Het Juli-Ultimatum wordt veelal niet als een ultimatum in de letterlijke zin beschouwd, omdat het als onvervulbaar wordt gezien. Het ultimatum is veeleer een maatregel om een casus belli te creëren, waardoor Oostenrijk-Hongarije Servië zou kunnen binnenvallen.
Kaart van de militaire bondgenootschappen in Europa ten tijde van het Juli-Ultimatum (1914).
- Elke publicatie waarin haat of minachting tegen de Oostenrijkse monarchie staat moet onderdrukt worden;
- De Narodna Odbrana (een Servische nationalistische groep) moet ontbonden worden, evenals soortgelijke groepen die anti-Oostenrijkse propaganda verspreiden;
- Al hetgeen propaganda tegen Oostenrijk verspreidt of dit zal doen, moet verwijderd worden uit de Servische publieke voorlichting en het onderwijs;
- Uit het Servische leger en het bestuur moeten alle personen die propaganda tegen Oostenrijk-Hongarije hebben verspreid, ontslagen worden.
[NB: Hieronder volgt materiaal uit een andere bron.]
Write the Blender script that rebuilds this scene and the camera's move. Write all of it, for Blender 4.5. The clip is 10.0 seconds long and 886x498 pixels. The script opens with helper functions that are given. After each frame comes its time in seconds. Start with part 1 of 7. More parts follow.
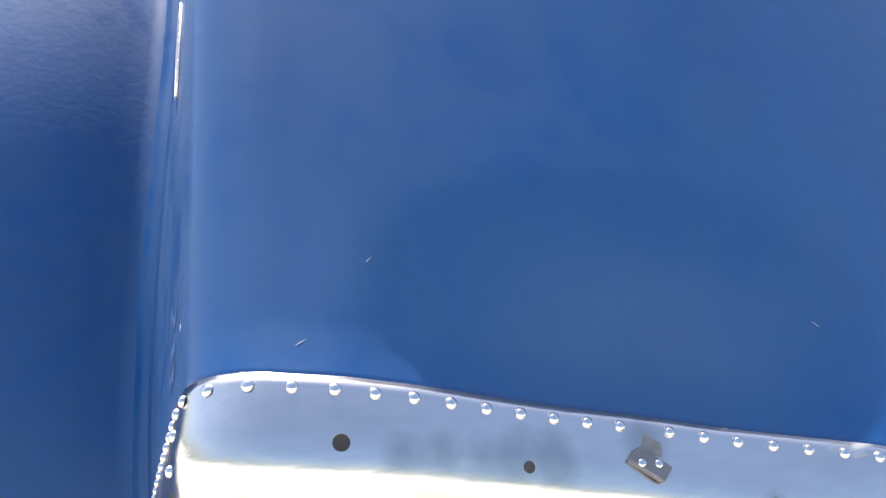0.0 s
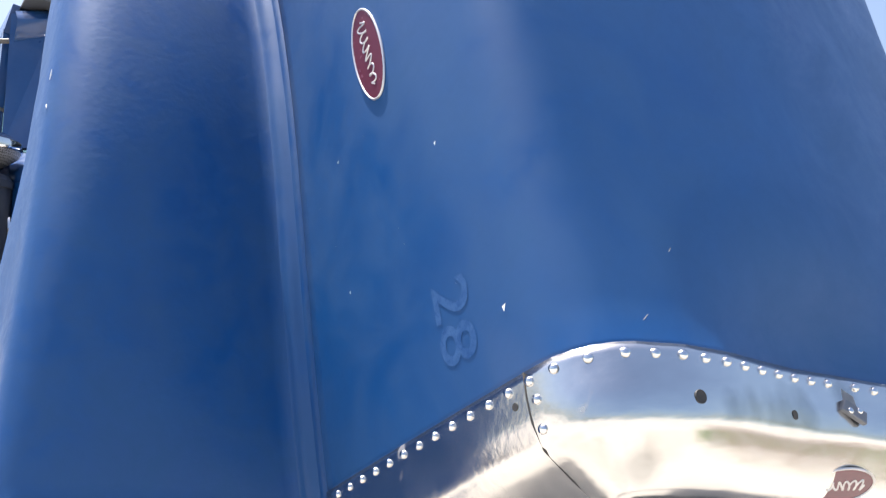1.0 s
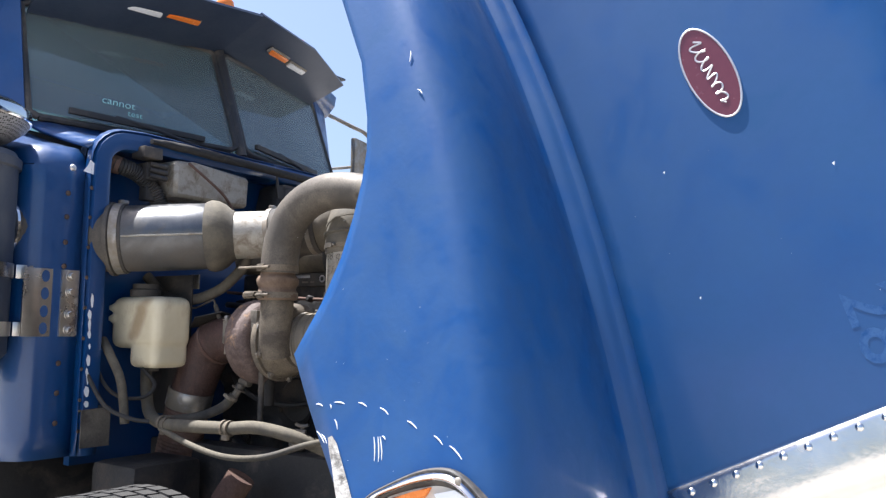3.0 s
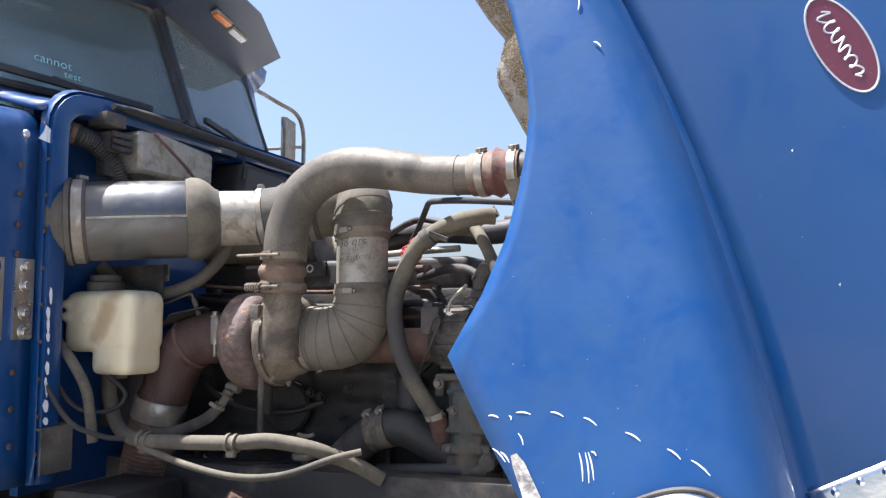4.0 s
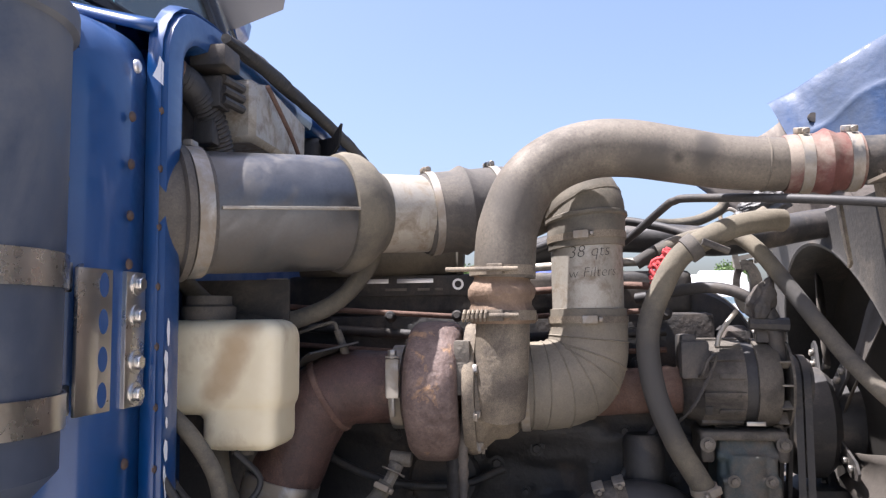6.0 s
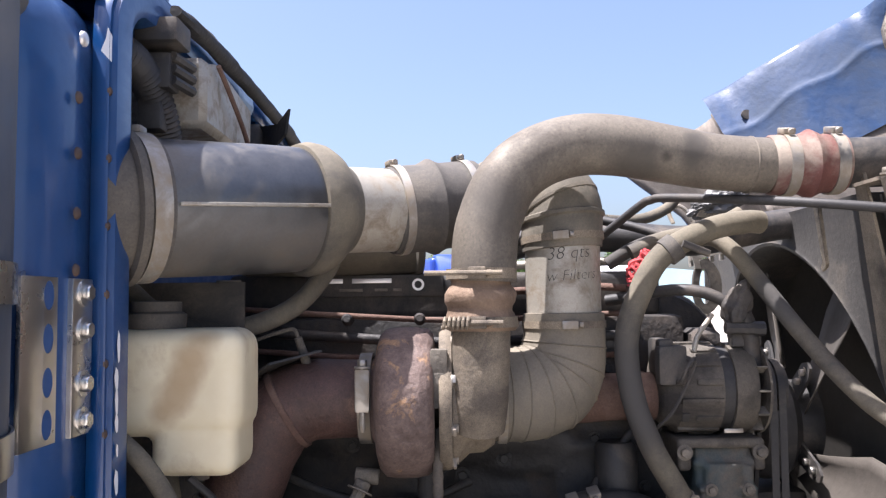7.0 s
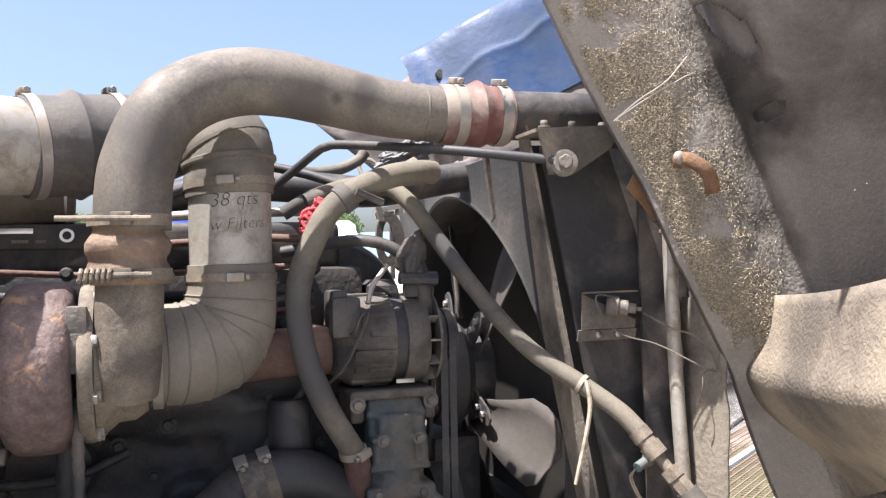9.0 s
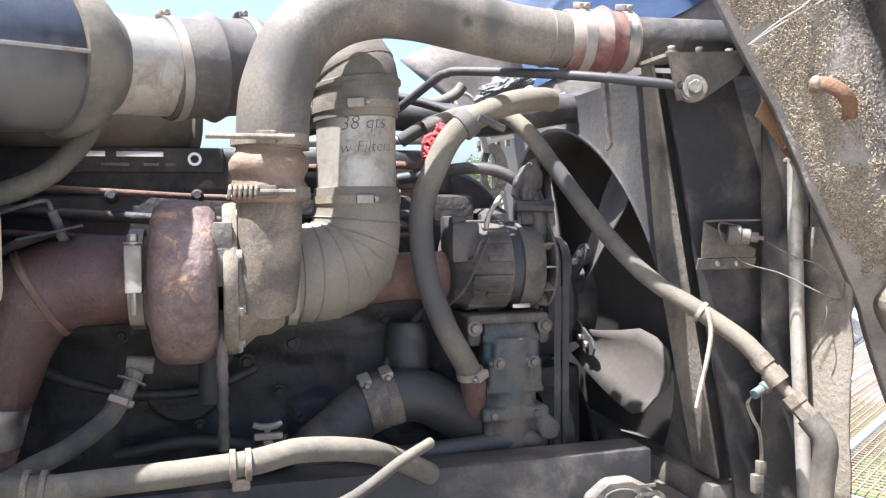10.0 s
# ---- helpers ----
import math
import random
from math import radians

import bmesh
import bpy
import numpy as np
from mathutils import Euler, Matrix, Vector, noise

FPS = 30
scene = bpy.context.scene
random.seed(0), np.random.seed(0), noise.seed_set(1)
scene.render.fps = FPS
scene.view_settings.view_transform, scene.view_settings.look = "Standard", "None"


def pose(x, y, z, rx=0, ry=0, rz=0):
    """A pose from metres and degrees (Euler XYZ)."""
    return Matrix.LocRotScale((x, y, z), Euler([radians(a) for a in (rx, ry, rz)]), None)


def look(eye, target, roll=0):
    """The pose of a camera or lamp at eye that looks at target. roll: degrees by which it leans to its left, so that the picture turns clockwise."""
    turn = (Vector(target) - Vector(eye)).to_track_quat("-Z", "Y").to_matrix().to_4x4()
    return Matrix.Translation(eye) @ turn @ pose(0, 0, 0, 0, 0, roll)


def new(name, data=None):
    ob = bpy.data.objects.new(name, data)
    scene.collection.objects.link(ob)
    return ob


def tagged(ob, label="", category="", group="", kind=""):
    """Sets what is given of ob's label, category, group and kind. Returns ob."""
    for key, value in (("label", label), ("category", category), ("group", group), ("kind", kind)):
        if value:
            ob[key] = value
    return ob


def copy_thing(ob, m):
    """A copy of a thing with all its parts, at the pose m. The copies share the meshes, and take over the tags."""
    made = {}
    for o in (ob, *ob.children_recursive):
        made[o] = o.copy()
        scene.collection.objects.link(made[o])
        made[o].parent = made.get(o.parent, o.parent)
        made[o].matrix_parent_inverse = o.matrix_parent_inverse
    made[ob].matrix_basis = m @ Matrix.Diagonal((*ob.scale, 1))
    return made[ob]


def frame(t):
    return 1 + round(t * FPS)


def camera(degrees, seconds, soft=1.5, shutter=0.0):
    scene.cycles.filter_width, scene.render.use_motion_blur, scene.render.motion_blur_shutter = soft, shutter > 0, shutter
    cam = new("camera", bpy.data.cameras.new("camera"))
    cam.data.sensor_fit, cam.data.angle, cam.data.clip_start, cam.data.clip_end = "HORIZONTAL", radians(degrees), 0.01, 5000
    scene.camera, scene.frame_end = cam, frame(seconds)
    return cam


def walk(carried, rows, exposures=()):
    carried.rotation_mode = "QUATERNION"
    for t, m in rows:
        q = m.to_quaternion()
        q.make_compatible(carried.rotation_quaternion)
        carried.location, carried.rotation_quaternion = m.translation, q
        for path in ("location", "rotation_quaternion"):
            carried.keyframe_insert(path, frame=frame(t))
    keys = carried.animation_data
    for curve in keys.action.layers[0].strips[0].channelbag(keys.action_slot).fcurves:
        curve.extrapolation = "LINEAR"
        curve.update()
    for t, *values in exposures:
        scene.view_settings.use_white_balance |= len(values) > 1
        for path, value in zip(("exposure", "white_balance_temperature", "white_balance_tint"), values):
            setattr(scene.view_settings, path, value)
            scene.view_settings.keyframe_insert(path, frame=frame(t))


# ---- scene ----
cam = camera(56.6, 10.0, soft=1.3)
PATH = [
    (0, (-0.643, -0.008, 1.535), (0.005, 1.88, 1.662), 1.1),
    (0.5, (-0.98, -0.051, 1.544), (-0.084, 1.729, 1.711), 0.9),
    (1, (-1.414, 0.182, 1.484), (-0.267, 1.813, 1.637), 1.0),
    (1.5, (-1.746, 0.326, 1.478), (-0.433, 1.822, 1.663), 1.0),
    (2, (-2.065, 0.461, 1.483), (-0.616, 1.826, 1.678), 1.0),
    (2.5, (-2.191, 0.832, 1.432), (-0.635, 2.074, 1.622), 0.9),
    (2.7, (-2.252, 0.964, 1.447), (-0.655, 2.151, 1.64), 0.9),
    (3.8, (-2.406, 1.529, 1.445), (-0.592, 2.35, 1.63), 0.0),
    (4, (-2.377, 1.71, 1.447), (-0.529, 2.455, 1.628), -0.2),
    (4.5, (-2.339, 2.045, 1.504), (-0.435, 2.629, 1.686), -0.3),
    (5, (-2.351, 2.34, 1.535), (-0.413, 2.801, 1.711), -0.4),
    (5.5, (-2.234, 2.604, 1.516), (-0.275, 2.959, 1.694), -0.6),
    (5.7, (-2.142, 2.707, 1.526), (-0.175, 3.028, 1.705), -0.6),
    (6.8, (-1.922, 2.993, 1.555), (0.071, 3.065, 1.697), -0.6),
    (7, (-1.928, 2.989, 1.575), (0.068, 3.002, 1.711), -0.7),
    (7.5, (-1.894, 2.938, 1.571), (0.096, 2.77, 1.69), -0.8),
    (8, (-1.885, 2.903, 1.57), (0.08, 2.542, 1.674), -1.1),
    (8.5, (-1.868, 2.876, 1.562), (0.058, 2.34, 1.639), -1.3),
    (9, (-1.85, 2.884, 1.552), (0.042, 2.24, 1.586), -1.3),
    (9.5, (-1.803, 2.941, 1.511), (0.085, 2.28, 1.479), -1.0),
    (10, (-1.831, 3.017, 1.51), (0.095, 2.487, 1.424), -0.5),
]
EXPOSURES = [(0, 1.54, 6450, 12), (1.0, 1.33, 6350, 12), (2.0, 1.24, 6250, 12), (2.5, 1.27, 6080, 12), (4.0, 1.42, 6080, 13), (5.0, 1.5, 6250, 17), (7.0, 1.55, 6250, 18), (8.0, 1.55, 6250, 18), (9.0, 1.6, 6250, 16), (9.5, 1.76, 6150, 15), (10, 2.15, 5900, 13)]
walk(cam, [(t, look(eye, target, roll)) for t, eye, target, roll in PATH], EXPOSURES)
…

De namen van deze personen worden aangeleverd door de regering van Oostenrijk-Hongarije;
- Men moet bij het bestrijden van anti-Oostenrijkse beweging samenwerken met organen van de Oostenrijks-Hongaarse regering;
- Men moet juridische maatregelen nemen tegen degenen die bij het complot achter de moord op Franz Ferdinand betrokken zijn, en zich daarbij laten bijstaan en leiden door organen die door de Oostenrijks-Hongaarse regering zijn gedelegeerd;
- Twee benoemde personen moeten direct gearresteerd worden;
- Smokkel in wapens en explosieven tussen Servië en Oostenrijk-Hongarije moet worden tegengegaan;
- Er moet uitleg worden gegeven aan Oostenrijk-Hongarije over haatdragende verklaringen die hooggeplaatste Servische personen in Servië en het buitenland hebben gedaan over Oostenrijk-Hongarije;
- Oostenrijk-Hongarije moet zonder vertraging op de hoogte worden gesteld van de uitvoering van deze maatregelen.
- Servïë was bereid om alle eisen te accepteren, behalve eis 6 over de Servische jurisdictie, aangezien Servië dat ongrondwettelijk en een aantasting van de soevereiniteit vond.